The Mainboard is the board directly mounted to the rear panel of the set, that routes and processes all of the AV signals to the TV. This is a common mode of failure for these sets. Average cost or this type of repair is around $350 parts and labor. There is no reset or series of buttons you can press to fix this problem, and the set will require service. I would personally consider carefully whether or not to put that kind of money into this set, as a new TV can be had for around the same cost as repairing this one.
However, if you'd like you can use the link below to locate a tech in your area:
If you need further assistance let me know and please do not forget to rate my service before logging off.
How certain are you that I need a mainboard? Could I purchase a main board and install it myself, or would that be dangerous? I would agree that the cost would not make sense if that is the problem.

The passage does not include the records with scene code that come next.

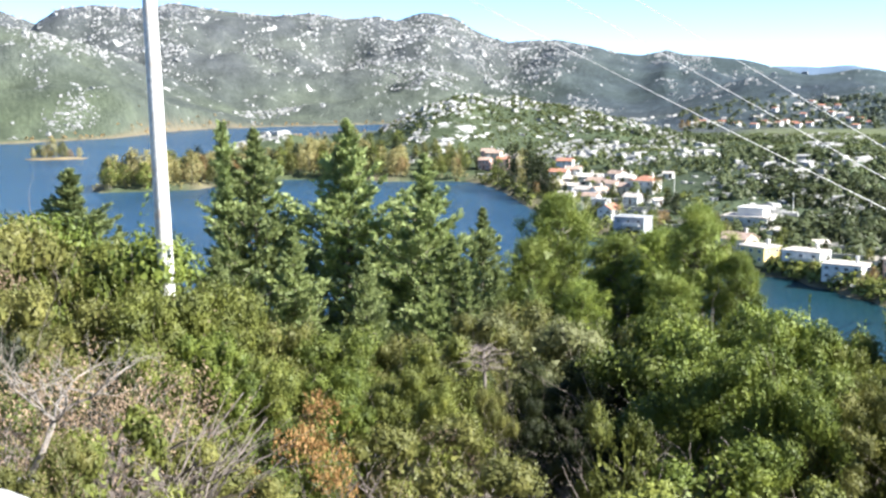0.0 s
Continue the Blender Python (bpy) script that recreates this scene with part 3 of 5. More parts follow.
def conifer(key, height, radius, leaf, label, limbs, seed=1, bare=0.02, power=1.0, per=95, frond=0.17):
    """A cypress: tapered trunk, upswept limbs of uneven length, feathery fronds along each and a pointed leader."""
    r = np.random.default_rng(seed)
    root = new(key, None)
    bm = bmesh.new()
    tube(bm, [(0, 0, -0.4), (0.05, 0, height * 0.3), (-0.04, 0.05, height * 0.65), (0, 0, height * 0.99)], [0.16, 0.12, 0.07, 0.012], 7)
    pos, way, size = [], [], []
    for k in range(limbs):
        f = bare + (1 - bare) * ((k + r.random()) / limbs) ** 1.02
        f = min(0.995, f + 0.008 * math.sin(f * 150 + seed))
        a = k * 2.4 + r.uniform(-0.5, 0.5)
        tier = 1 + 0.22 * math.sin(f * 37 + seed) + 0.22 * math.sin(2 * a + seed + 5 * f)
        reach = (radius * (1 - f) ** power * tier + 0.05) * r.uniform(0.5, 1.12)
        if r.random() < 0.14 and f < 0.75:
            reach *= 1.35
        rise = 0.10 + 0.75 * f + r.uniform(-0.15, 0.15)
        out_ = np.array([math.cos(a), math.sin(a), 0.0])
        side = np.array([-math.sin(a), math.cos(a), 0.0])
        base = np.array([0, 0, height * f - 0.15 * reach])
        if reach > 0.5:
            tube(bm, [tuple(base), tuple(base + out_ * reach * 0.5 + np.array([0, 0, reach * rise * 0.3])), tuple(base + out_ * reach + np.array([0, 0, reach * rise]))], [0.03, 0.018, 0.005], 4)
        n = max(14, int(per * (0.25 + 0.75 * reach / radius)))
        t = 0.22 + 0.78 * r.random(n) ** 0.75
        # fronds gather in clusters along the limb
        t = t + 0.05 * np.sin(t * 19 + k)
        fan = (0.03 + 0.36 * reach * t * (1.12 - t)) * r.normal(size=n)
        lift = 0.11 * np.abs(r.normal(size=n)) * (0.4 + 0.5 * reach) * (1.2 - t) + 0.03 * r.normal(size=n)
        p = base + out_ * (reach * t)[:, None] + side * fan[:, None] + np.array([0, 0, 1.0]) * (reach * rise * t ** 1.6 + lift)[:, None]
        pos.append(p)
        size.append(np.full(n, min(1.0, 0.55 + 0.45 * reach)))
        way.append(out_ * 0.55 + side * (0.5 * np.sign(fan) * np.abs(fan) / 0.3)[:, None] + np.array([0, 0, 0.75]) + 0 * p)
    pos, way, size = np.concatenate(pos), np.concatenate(way), np.concatenate(size)
    n = len(pos)
    along = unit(way + 0.45 * r.normal(size=(n, 3)))
    outward = unit(pos * np.array([1, 1, 0]) + np.array([0, 0, 0.5]))
    side = unit(np.cross(along, outward + 0.5 * r.normal(size=(n, 3))))
    ln = (frond * size * r.uniform(0.7, 1.5, n))[:, None]
    wd = ln * r.uniform(0.45, 0.8, n)[:, None]
    mid = pos + along * ln * 0.4
    fronds = np.stack([pos, mid + side * wd * 0.5, pos + along * ln, mid - side * wd * 0.5], 1)
    # inner foliage along the trunk
    m = limbs * 7
    f = r.random(m) ** 1.1
    d = unit(r.normal(size=(m, 3)) * np.array([1, 1, 0.3]))
    core = d * (0.42 * radius * (1 - f) ** power * r.random(m) ** 0.5 + 0.01)[:, None]
    core[:, 2] += height * f * 0.99
    inner = leaf_quads(core, d * (1 - f[:, None]) + np.array([0, 0, 1.1]), 0.28, 0.15)
    linked("trunk", bpy.data.meshes.new("trunk"), BARK, root)
    bm.to_mesh(root.children[0].data)
    bm.free()
    linked("crown", quads("crown", np.concatenate([fronds, inner]), True), leaf, root)
    tagged(root, label, "tree", group="cypresses on the slope")
    SHRUBS.setdefault(key, []).append([root, False])


conifer("cypress", 12, 4.9, L_CYP, "dark green bushy cypress tree on the slope above the lake", 190, seed=3, bare=0.25, power=1.05, per=210)
conifer("cypress", 12, 5.4, L_CYP, "dark green bushy cypress tree on the slope above the lake", 180, seed=8, bare=0.25, power=1.15, per=210)
conifer("cypress", 12, 4.6, L_CYP, "dark green bushy cypress tree on the slope above the lake", 180, seed=14, bare=0.25, power=1.0, per=210)
conifer("slim_cypress", 12, 0.85, L_CYP, "slim columnar cypress tree on the slope above the lake", 300, seed=5, power=0.5, per=60)


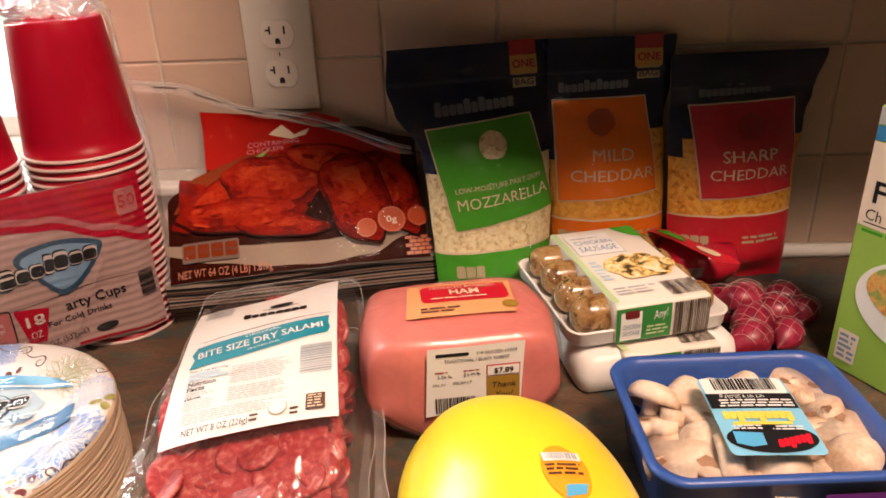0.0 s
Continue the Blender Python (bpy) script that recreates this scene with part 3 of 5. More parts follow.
tb = rect_shell([(0.062, 0.050, 0.014, 0.0005), (0.065, 0.053, 0.016, 0.004), (0.074, 0.061, 0.020, 0.054), (0.0785, 0.0655, 0.022, 0.056), (0.080, 0.067, 0.023, 0.059), (0.0785, 0.0655, 0.022, 0.0615),
                 (0.0735, 0.0605, 0.019, 0.0605), (0.072, 0.059, 0.018, 0.054), (0.0635, 0.0515, 0.015, 0.006), (0.06, 0.048, 0.014, 0.003)])
part("tray", tb, M_BLUE, tray)


def mushroom_slice(k):
    """A thick slice through cap and stem, with a brown band of gills on both cut faces."""
    rng = random.Random(k)
    w, h, t = rng.uniform(0.017, 0.022), rng.uniform(0.017, 0.021), rng.uniform(0.008, 0.011)
    dome = [(w * math.cos(math.pi * i / 18), 0.22 * h + 0.78 * h * math.sin(math.pi * i / 18) ** 0.8) for i in range(19)]
    foot = [(-w * 0.94, -0.10 * h), (-0.62 * w, -0.16 * h), (-0.40 * w, 0.02 * h), (-0.32 * w, -0.40 * h), (0.0, -0.50 * h), (0.32 * w, -0.42 * h), (0.40 * w, 0.02 * h), (0.62 * w, -0.16 * h), (w * 0.94, -0.10 * h)]
    b = bmesh.new()
    out = dome + foot
    lo = [b.verts.new((x, -t / 2, z)) for x, z in out]
    hi = [b.verts.new((x, t / 2, z)) for x, z in out]
    b.faces.new(lo)
    b.faces.new(hi[::-1])
    n = len(out)
    for i in range(n):
        q = (i + 1) % n
        fc = b.faces.new((lo[q], lo[i], hi[i], hi[q]))
        fc.material_index = 0
    bmesh.ops.bevel(b, geom=[e for e in b.edges if len(e.link_faces) == 2 and e.calc_face_angle(0) > 0.9 and abs(e.verts[0].co.y - e.verts[1].co.y) < 1e-6], offset=t * 0.25, segments=2, affect="EDGES")
    for sgn in (-1, 1):
        for side in (-1, 1):
            band = [(0.34, 0.30), (0.58, 0.46), (0.80, 0.36), (0.93, 0.08), (0.72, 0.14), (0.50, 0.12)]
            vs = [b.verts.new((side * w * x, sgn * (t / 2 + 0.0005), h * z)) for x, z in band]
            b.faces.new(vs if side * sgn < 0 else vs[::-1]).material_index = 1
    lumpy(b, 0.0014, 60, k)
    me = bpy.data.meshes.new("mushroom_slice")
    b.to_mesh(me)
    b.free()
    for m in (M_MUSH, M_GILL):
        me.materials.append(m)
    me.polygons.foreach_set("use_smooth", [True] * len(me.polygons))
    return me


def mushroom_cap(k):
    """A halved cap: a domed white back and a hollow brown gill side."""
    b = revolve_bm([(0.0, 0.013), (0.008, 0.0122), (0.015, 0.0095), (0.0195, 0.004), (0.0205, -0.001), (0.0185, -0.004), (0.0155, -0.003)], 20)
    for f in b.faces:
        f.material_index = 0
    g = revolve_bm([(0.0155, -0.003), (0.012, 0.001), (0.0065, 0.003), (0.006, -0.012), (0.0, -0.013)], 20)
    for f in g.faces:
        f.material_index = 1 if f.calc_center_median().z > -0.004 and math.hypot(*f.calc_center_median().xy) > 0.0064 else 0
    m_ = bpy.data.meshes.new("tmp")
    g.to_mesh(m_)
    b.from_mesh(m_)
    g.free()
    lumpy(b, 0.0022, 42, k * 1.7)
    me = bpy.data.meshes.new("mushroom_slice")
    b.to_mesh(me)
    b.free()
    for m in (M_MUSH, M_GILL):
        me.materials.append(m)
    me.polygons.foreach_set("use_smooth", [True] * len(me.polygons))
    return me


_ms, _mc = [mushroom_slice(k) for k in range(5)], [mushroom_cap(k) for k in range(5)]
rng = random.Random(4)
for gx in range(6):
    for gy in range(4):
        for layer in range(2):
            cap = rng.random() < 0.5
            o = new("mushroom_slice", rng.choice(_mc if cap else _ms))
            o.parent = tray
            o.location = (-0.050 + gx * 0.0200 + rng.uniform(-0.005, 0.005), -0.036 + gy * 0.0240 + rng.uniform(-0.005, 0.005), 0.024 + 0.018 * layer + rng.uniform(-0.003, 0.003))
            if cap:
                o.rotation_euler = (radians(rng.uniform(-65, 65)), radians(rng.uniform(-65, 65)), radians(rng.uniform(0, 360)))
                o.scale = (1.0, 0.88, 1.05)
            else:
                o.rotation_euler = (radians(rng.choice((-90, 90)) + rng.uniform(-28, 28)), radians(rng.uniform(-25, 25)), radians(rng.uniform(0, 360)))
                o.scale = (1.12, 1.0, 1.12)

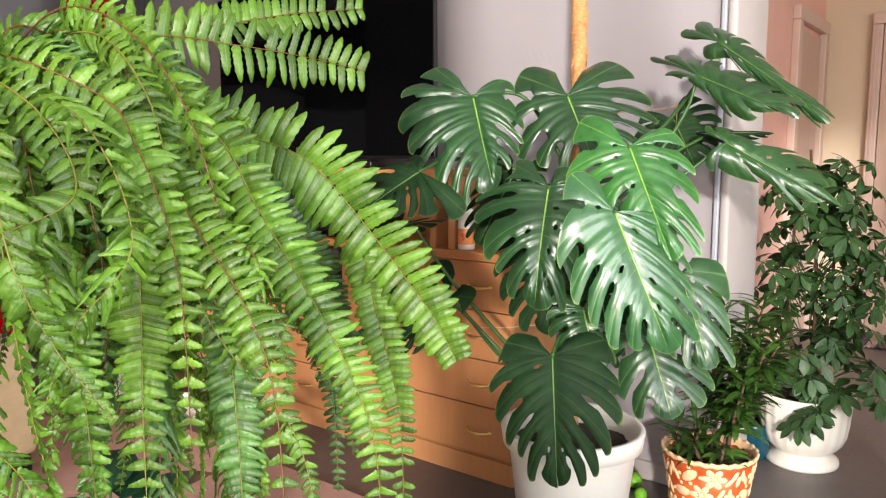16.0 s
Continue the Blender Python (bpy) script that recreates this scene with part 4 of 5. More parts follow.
def fern_frond(plant, points, width, seed, dark=False, start=0.06, taper=1.0, brown=False, face=None, girth=0.0076, gap=0.0086, calm=1.0, weight=0.0, lean=1.0, blunt=False):
    """A frond along a curve: a stalk with paired, scalloped pinnae."""
    rnd = random.Random(seed)
    n = 64
    path = smooth_path(points, n)
    total = sum((b - a).length for a, b in zip(path, path[1:]))
    step = gap
    count = max(10, int(total * (1 - start) / step))
    off = plant.location
    bm = bmesh.new()
    uv = bm.loops.layers.uv.verify()

    def at(t):
        s = min(max(t, 0), 0.9999) * n
        k = int(s)
        p = path[k].lerp(path[k + 1], s - k)
        d = (path[min(k + 2, n)] - path[max(k - 1, 0)]).normalized()
        return p, d

    up = Vector((0, 0, 1))
    for i in range(count):
        t = start + (1 - start) * (i + 0.5) / count
        p, d = at(t)
        nrm = Vector(face) if face else Vector((0.55, -0.7, 0.35))
        nrm = (nrm - d * nrm.dot(d))
        if nrm.length < 0.15:
            nrm = Vector((0.6, -0.7, 0)) - d * Vector((0.6, -0.7, 0)).dot(d)
        nrm.normalize()
        side = d.cross(nrm).normalized()
        env = min(1.0, 0.35 + t * 3.2) * (1 - max(0, (t - 0.5) / 0.5) ** 1.9 * 0.85 * taper)
        for sgn in (-1, 1):
            if rnd.random() < 0.025:
                continue
            ln = width * 0.5 * env * rnd.uniform(0.82, 1.12)
            w = girth * rnd.uniform(0.85, 1.15) * (0.65 + 0.35 * env)
            fwd = (rnd.uniform(0.24, 0.42) + 0.25 * max(0, t - 0.8)) * lean
            dirn = (side * sgn + d * fwd - up * (weight * rnd.uniform(0.3, 1.2))).normalized()
            sagv = rnd.uniform(-0.05, 0.3) * calm
            tw = rnd.uniform(-0.75, 0.75) * calm
            nn = (nrm + d * tw).normalized()
            along = dirn.cross(nn).normalized() * sgn
            m = 10
            wide = 1 + rnd.uniform(-0.2, 0.2) * min(1.0, calm)
            curl = rnd.uniform(-0.5, 0.5) if rnd.random() < 0.3 * calm else 0.0
            rows = []
            for k in range(m + 1):
                u = k / m
                hw = w * 0.5 * wide * ((1.06 - 0.16 * u) * (min(1.0, (1.0 - u) / 0.26) ** 0.55 if k < m else 0.14) if blunt else (1.1 - 0.72 * u ** 1.5) * (1 if k < m else 0.15)) * (1.0 + (0.12 if k % 2 else -0.12) * (0.6 + 0.4 * min(1.0, calm)))
                if k == 0:
                    hw *= 0.75
                c = p + dirn * (ln * u) + nn * (ln * (0.10 * math.sin(u * 2.6) - sagv * u * u) + 0.0004 * math.sin(k * 2.1 + i)) + d * (ln * (0.16 * calm + curl * calm) * u * u) - nn * (abs(curl) * ln * 0.5 * u ** 3)
                ear = along * (w * 0.18) if k == 1 else Vector((0, 0, 0))
                cup = nn * (-0.24 * w)
                rows.append((c - along * hw + cup - off, c + nn * 0.0004 - off, c + along * hw + cup + ear * 0.5 - off))
            vs = [[bm.verts.new(q) for q in r] for r in rows]
            for k in range(m):
                for a in (0, 1):
                    f = bm.faces.new((vs[k][a], vs[k][a + 1], vs[k + 1][a + 1], vs[k + 1][a]))
                    f.smooth = True
                    us = ((a * 0.5, k / m), (a * 0.5 + 0.5, k / m), (a * 0.5 + 0.5, (k + 1) / m), (a * 0.5, (k + 1) / m))
                    for lp, q in zip(f.loops, us):
                        lp[uv].uv = q
    fr = part("frond", bm, M_FERN_DARK if dark else M_FERN, plant, "")
    rb = tube(bmesh.new(), [q - off for q in path], 0.0012, 0.0005, 6)
    part("rachis", rb, M_RACHIS_BROWN if brown else M_RACHIS, fr, "thin tan stalk", True)
    return fr


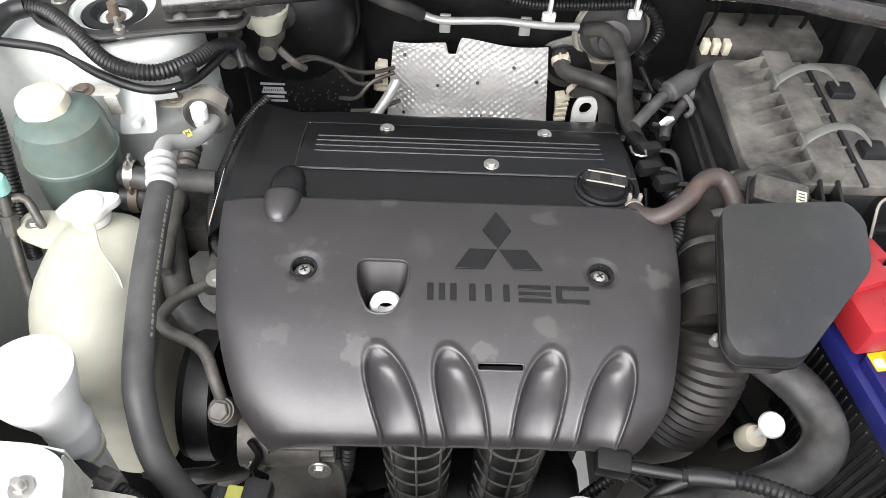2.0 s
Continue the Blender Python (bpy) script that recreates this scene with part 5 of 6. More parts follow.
abs_box = thing("brake_control_unit", (-0.05, 1.47, 0.62), "black speckled brake control unit with white print", "control unit")
part("body", box(0.19, 0.11, 0.17, (-0.055, 1.475, 0.705), 0.008), LOGO, abs_box)
for k in range(5):
    part("print_bar", box(0.04 - 0.008 * (k % 2), 0.001, 0.004, (-0.106, 1.4185, 0.755 - 0.0085 * k), 0), PRINT, abs_box)
for k in range(12):
    part("barcode_bar", box(0.0016, 0.001, 0.006, (-0.123 + k * 0.003, 1.4184, 0.7415), 0), PRINT, abs_box)
random.seed(7)
for k in range(50):
    part("paint_speck", box(0.0025, 0.001, 0.0025, (-0.085 + random.random() * 0.115, 1.4188, 0.69 + random.random() * 0.095), 0, (0, random.random() * 90, 0)), ALU, abs_box)
pipes = [[(-0.06, 1.31, 0.87), (-0.03, 1.35, 0.86), (0.0, 1.39, 0.82), (0.03, 1.41, 0.77), (0.07, 1.43, 0.76)],
         [(-0.05, 1.33, 0.86), (-0.02, 1.36, 0.85), (0.03, 1.40, 0.80), (0.06, 1.42, 0.785), (0.09, 1.44, 0.78)],
         [(0.0, 1.42, 0.73), (0.03, 1.41, 0.74), (0.055, 1.42, 0.765), (0.09, 1.44, 0.77)],
         [(0.02, 1.40, 0.72), (0.06, 1.40, 0.725), (0.10, 1.42, 0.73)]]
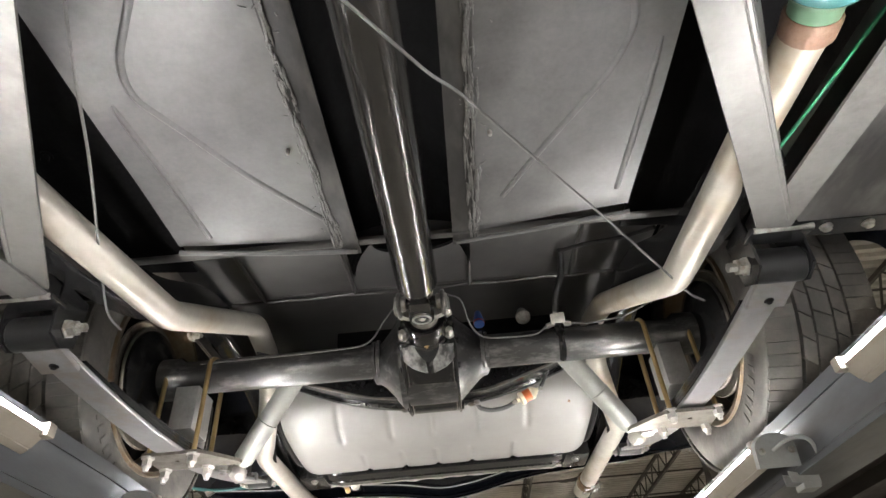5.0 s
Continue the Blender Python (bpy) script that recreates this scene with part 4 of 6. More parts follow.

It seems odd that Comcast shut off our service because of a misunderstanding. When they turned it back on the TV worked for 1 day, yesterday, and then last night all I could get is the static I have been reporting.
If you are pretty certain, that this is my problem, I will probably purchase a new TV. If a tech determines that a few more simple fixes could solve my problem, I would love to not replace the TV.
How much do I pay for your answer?
OK, a question because I have already tried the reset button. You said the Mainboard is about $300 parts and labor. If the problem is the power supply as opposed to the main board, is that any cheaper?